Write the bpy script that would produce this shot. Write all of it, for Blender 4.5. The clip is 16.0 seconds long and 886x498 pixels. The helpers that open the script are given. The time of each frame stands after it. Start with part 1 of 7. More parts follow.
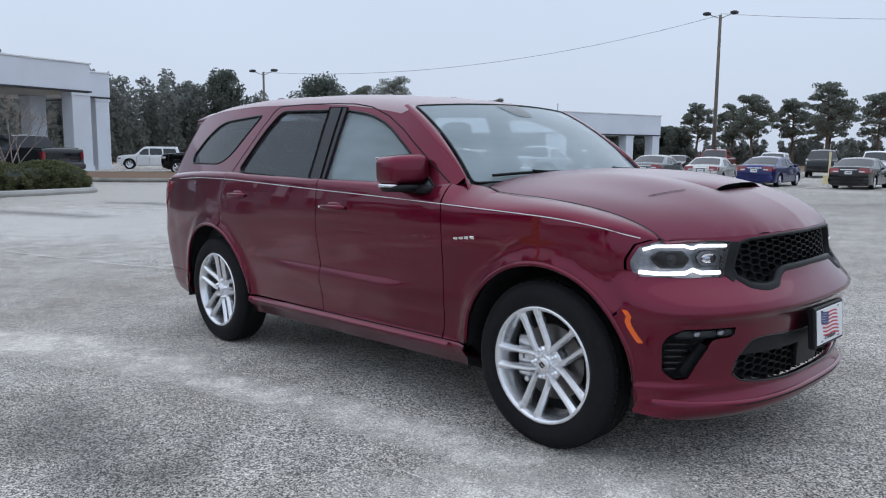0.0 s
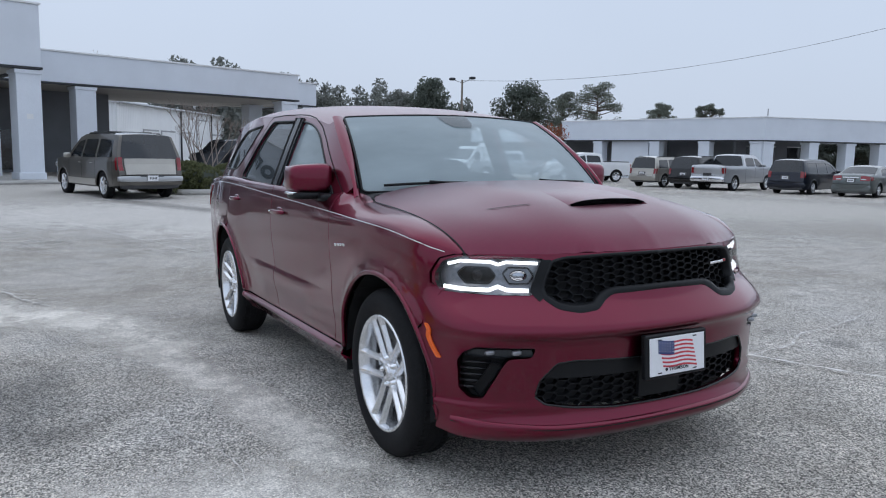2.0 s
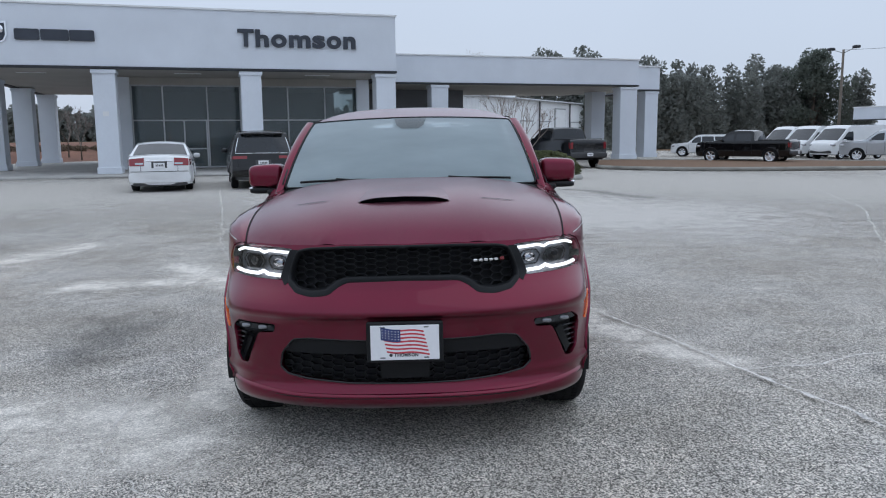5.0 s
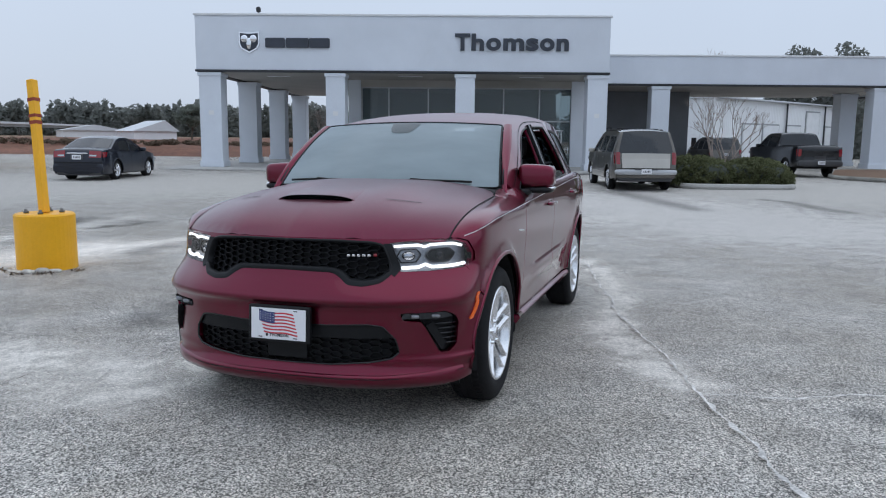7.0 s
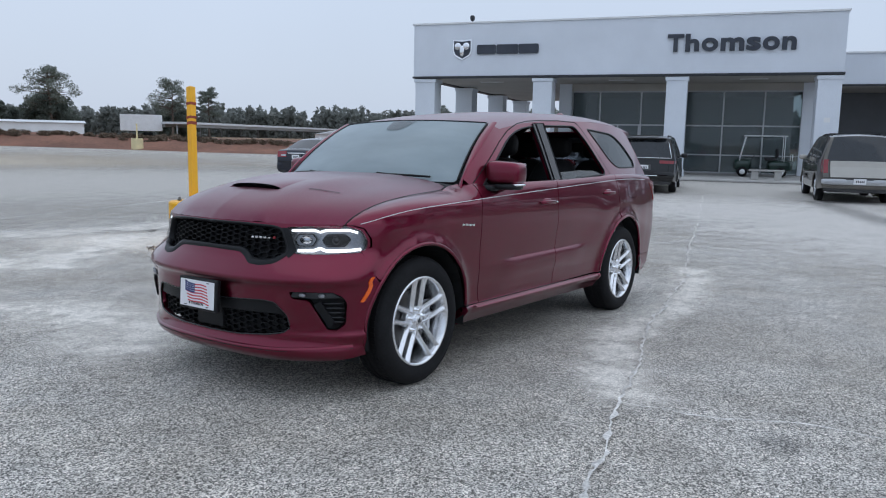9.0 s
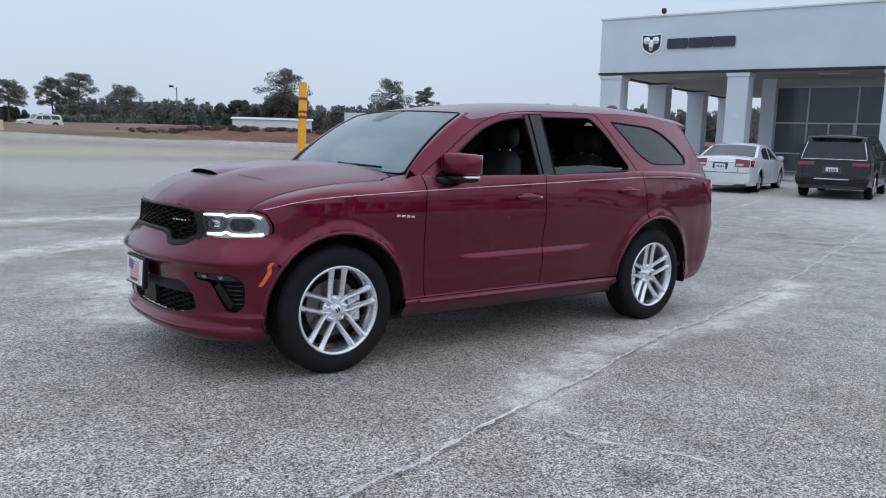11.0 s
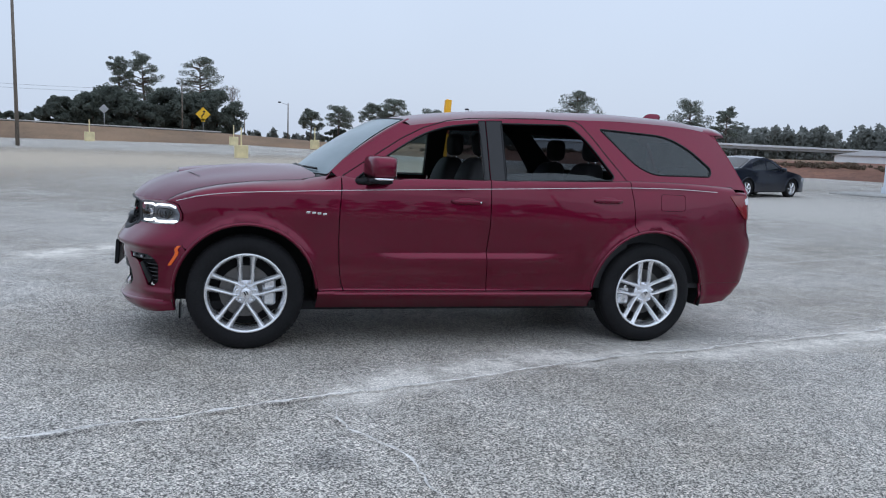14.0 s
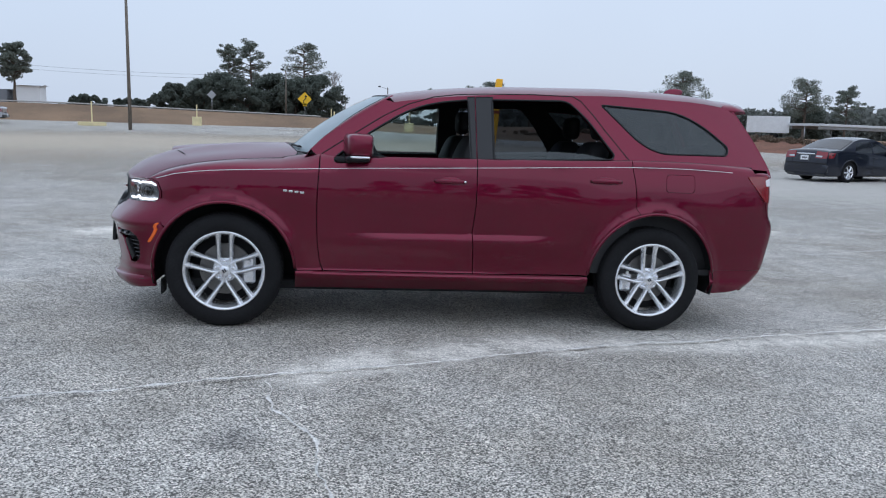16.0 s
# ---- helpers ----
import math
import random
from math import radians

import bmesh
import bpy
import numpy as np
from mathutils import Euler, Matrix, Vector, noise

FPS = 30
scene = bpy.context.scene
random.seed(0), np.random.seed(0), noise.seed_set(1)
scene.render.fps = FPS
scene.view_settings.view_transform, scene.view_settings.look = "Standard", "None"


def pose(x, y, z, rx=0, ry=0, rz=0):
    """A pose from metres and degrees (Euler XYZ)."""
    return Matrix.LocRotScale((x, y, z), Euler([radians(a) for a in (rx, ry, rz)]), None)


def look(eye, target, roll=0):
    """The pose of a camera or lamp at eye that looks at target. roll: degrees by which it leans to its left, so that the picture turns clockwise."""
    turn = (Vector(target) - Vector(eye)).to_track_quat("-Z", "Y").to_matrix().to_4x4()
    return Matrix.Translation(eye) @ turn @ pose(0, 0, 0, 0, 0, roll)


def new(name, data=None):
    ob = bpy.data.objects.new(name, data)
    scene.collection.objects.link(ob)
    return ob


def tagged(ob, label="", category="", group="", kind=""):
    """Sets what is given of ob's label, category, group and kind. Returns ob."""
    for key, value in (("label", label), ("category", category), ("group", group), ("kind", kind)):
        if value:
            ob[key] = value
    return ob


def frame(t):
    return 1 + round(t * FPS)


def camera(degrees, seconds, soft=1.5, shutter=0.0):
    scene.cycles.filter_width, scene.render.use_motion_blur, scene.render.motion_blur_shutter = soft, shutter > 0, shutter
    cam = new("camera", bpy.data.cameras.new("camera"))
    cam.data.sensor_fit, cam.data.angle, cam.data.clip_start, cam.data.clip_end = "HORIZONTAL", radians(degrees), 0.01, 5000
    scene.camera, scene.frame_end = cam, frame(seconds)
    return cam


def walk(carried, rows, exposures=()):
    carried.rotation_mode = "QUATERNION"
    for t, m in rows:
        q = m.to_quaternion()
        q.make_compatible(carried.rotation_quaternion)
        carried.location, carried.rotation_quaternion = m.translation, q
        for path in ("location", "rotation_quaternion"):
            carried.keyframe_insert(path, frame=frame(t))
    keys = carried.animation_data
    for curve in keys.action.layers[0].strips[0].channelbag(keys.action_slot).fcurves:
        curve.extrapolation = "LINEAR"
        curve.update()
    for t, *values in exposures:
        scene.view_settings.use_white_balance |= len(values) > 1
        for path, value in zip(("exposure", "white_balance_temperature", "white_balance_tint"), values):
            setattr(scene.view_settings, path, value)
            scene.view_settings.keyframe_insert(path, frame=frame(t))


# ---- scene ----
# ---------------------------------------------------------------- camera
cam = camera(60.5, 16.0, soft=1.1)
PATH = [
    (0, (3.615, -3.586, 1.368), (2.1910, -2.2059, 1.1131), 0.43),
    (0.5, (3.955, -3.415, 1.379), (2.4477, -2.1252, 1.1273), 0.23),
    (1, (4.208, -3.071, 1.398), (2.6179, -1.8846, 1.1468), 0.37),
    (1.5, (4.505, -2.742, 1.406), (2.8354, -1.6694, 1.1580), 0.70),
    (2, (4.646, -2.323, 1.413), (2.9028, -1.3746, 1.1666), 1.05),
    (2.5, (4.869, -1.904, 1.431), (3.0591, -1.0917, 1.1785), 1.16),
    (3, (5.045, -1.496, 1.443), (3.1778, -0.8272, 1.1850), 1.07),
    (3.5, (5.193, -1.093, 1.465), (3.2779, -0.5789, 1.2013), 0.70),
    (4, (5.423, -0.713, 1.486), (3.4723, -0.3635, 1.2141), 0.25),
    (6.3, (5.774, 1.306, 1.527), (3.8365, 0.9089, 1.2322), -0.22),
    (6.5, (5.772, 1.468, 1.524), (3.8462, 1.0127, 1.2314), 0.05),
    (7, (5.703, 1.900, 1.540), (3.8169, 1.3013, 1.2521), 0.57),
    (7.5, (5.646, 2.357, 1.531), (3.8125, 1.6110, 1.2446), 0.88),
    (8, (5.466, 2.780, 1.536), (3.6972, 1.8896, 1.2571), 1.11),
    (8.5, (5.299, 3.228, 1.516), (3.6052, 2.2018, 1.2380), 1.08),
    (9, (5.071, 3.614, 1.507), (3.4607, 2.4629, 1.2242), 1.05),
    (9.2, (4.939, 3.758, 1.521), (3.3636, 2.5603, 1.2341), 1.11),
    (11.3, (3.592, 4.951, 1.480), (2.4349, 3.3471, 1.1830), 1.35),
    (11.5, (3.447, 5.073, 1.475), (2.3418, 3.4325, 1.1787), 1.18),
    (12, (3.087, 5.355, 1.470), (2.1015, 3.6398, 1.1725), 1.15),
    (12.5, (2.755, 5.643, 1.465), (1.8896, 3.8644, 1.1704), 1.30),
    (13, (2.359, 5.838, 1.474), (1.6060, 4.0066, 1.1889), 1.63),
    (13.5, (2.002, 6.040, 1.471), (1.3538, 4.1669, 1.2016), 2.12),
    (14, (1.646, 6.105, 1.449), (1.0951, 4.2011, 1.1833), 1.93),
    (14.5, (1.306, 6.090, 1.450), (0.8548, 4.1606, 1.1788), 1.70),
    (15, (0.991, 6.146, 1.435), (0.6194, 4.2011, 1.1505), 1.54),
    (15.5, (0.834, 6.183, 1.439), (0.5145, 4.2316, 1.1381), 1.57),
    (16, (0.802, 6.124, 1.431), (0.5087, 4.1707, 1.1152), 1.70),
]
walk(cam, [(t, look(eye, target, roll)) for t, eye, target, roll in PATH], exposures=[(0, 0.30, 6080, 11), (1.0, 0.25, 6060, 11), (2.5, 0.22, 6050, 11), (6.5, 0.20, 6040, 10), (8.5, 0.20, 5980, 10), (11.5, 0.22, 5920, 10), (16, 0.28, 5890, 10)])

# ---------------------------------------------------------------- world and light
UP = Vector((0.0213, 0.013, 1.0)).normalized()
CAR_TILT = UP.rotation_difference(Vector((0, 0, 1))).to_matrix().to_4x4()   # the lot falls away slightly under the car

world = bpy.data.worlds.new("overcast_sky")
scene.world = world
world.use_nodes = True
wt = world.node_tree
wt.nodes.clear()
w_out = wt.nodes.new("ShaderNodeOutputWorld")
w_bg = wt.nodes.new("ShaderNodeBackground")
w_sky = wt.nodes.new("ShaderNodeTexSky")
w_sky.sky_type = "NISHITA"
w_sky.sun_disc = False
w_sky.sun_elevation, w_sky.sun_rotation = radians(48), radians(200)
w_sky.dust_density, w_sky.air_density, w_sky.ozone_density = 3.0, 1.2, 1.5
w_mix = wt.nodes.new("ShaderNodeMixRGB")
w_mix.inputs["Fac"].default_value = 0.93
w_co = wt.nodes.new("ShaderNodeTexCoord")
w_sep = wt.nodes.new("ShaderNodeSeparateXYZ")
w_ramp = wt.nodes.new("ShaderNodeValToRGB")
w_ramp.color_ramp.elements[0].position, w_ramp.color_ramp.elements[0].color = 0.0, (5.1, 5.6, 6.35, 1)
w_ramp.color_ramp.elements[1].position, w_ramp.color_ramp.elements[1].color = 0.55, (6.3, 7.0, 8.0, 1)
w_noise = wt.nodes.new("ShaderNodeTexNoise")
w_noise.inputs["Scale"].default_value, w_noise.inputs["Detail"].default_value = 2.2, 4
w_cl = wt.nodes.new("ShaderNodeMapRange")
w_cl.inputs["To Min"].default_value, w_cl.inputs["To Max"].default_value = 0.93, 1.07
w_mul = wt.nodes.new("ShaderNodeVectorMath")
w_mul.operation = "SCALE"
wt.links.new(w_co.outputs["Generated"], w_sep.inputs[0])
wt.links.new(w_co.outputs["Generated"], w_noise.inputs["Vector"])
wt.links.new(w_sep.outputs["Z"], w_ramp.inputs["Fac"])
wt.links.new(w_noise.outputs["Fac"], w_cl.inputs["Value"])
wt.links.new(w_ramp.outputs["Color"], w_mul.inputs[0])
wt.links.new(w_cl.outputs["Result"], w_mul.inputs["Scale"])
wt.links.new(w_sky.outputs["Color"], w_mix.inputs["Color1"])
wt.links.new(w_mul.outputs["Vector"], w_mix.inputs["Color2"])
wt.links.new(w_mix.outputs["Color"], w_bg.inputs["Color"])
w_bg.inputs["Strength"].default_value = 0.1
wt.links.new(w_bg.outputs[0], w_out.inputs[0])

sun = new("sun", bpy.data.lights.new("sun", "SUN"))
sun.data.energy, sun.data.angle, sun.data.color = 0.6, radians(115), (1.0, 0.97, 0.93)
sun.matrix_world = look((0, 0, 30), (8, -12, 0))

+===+

● WORK TO COMPLETE
Extract every line above that contains the word "soft".

● ANSWER IN FULL
def camera(degrees, seconds, soft=1.5, shutter=0.0):
    scene.cycles.filter_width, scene.render.use_motion_blur, scene.render.motion_blur_shutter = soft, shutter > 0, shutter
cam = camera(60.5, 16.0, soft=1.1)